比重においては樺が0.6〜0.78というから、ブラックチェリーが如何に軽軟であるかが判るが、しかし広葉樹種では中庸であろう。過度に軽軟というものではない。
樺ばかり扱ってきた者からすれば‥、という感想にすぎない。
部位によっては緑色の縞が表れたりもして、豊かな表情を見せてくれる。
ミネソタからテキサス、フロリダからグァテマラ、ボリビアまで広汎に分布するというので、アメリカでは古くから最も馴染みのある家具材として使われてきている。

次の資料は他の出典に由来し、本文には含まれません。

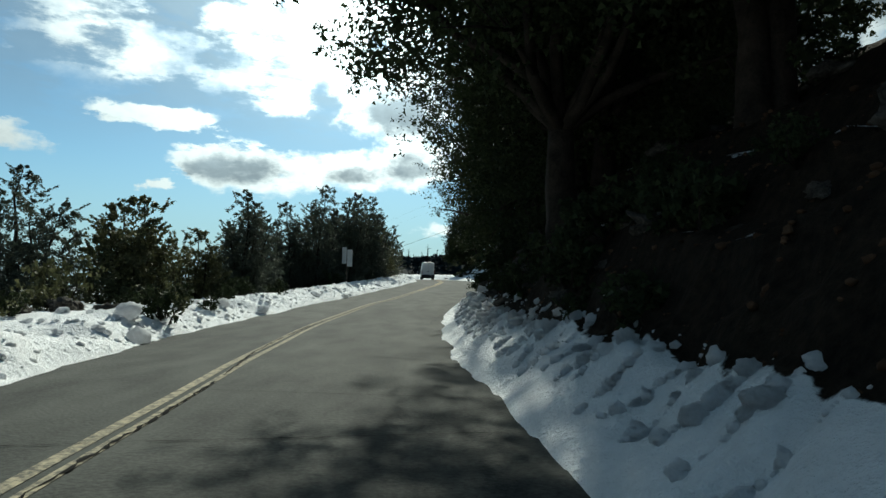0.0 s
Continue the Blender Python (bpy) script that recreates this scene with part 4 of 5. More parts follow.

シェーカー家具にはメイプルと並んで欠かせない樹種だ。

鉋イラスト

今回の材は、その製材を遡ること5年ほど前に、友人の木工家からフリッチのチェリーがかなりまとまった量であるのだけど、一緒に買ってくれないか、との依頼で4インチ上の乾燥チェリー材1バンドルを入手したのだった。
しかしフリッチ材だけではなかなか使うこともなく倉庫に眠るに任せるままになっていたものだ。
そこで世話になっている材木屋の亭主に原木を探してもらい購入し、キャビネット用に丸太から製材したものだった。
最初のフリッチ材とは若干色目は違うものの、こうして刃物をあててみれば、期待以上の良材だったというわけである。
ところで、板指しであるが、この雨で、組み手が合わなくなってしまった。
甲板に比較して、帆立側が狭くなっている(逆か‥‥甲板が湿潤な大気で膨潤しちゃった)。
ちょっと暫く、甲板を乾燥した大気で湿気を抜かないと組む時に割れるね。
弱り目に祟り目だ。アチャッ〜。
明日は晴れ上がるというので、乾燥した大気に触れさせれば組み手も合ってくるだろう。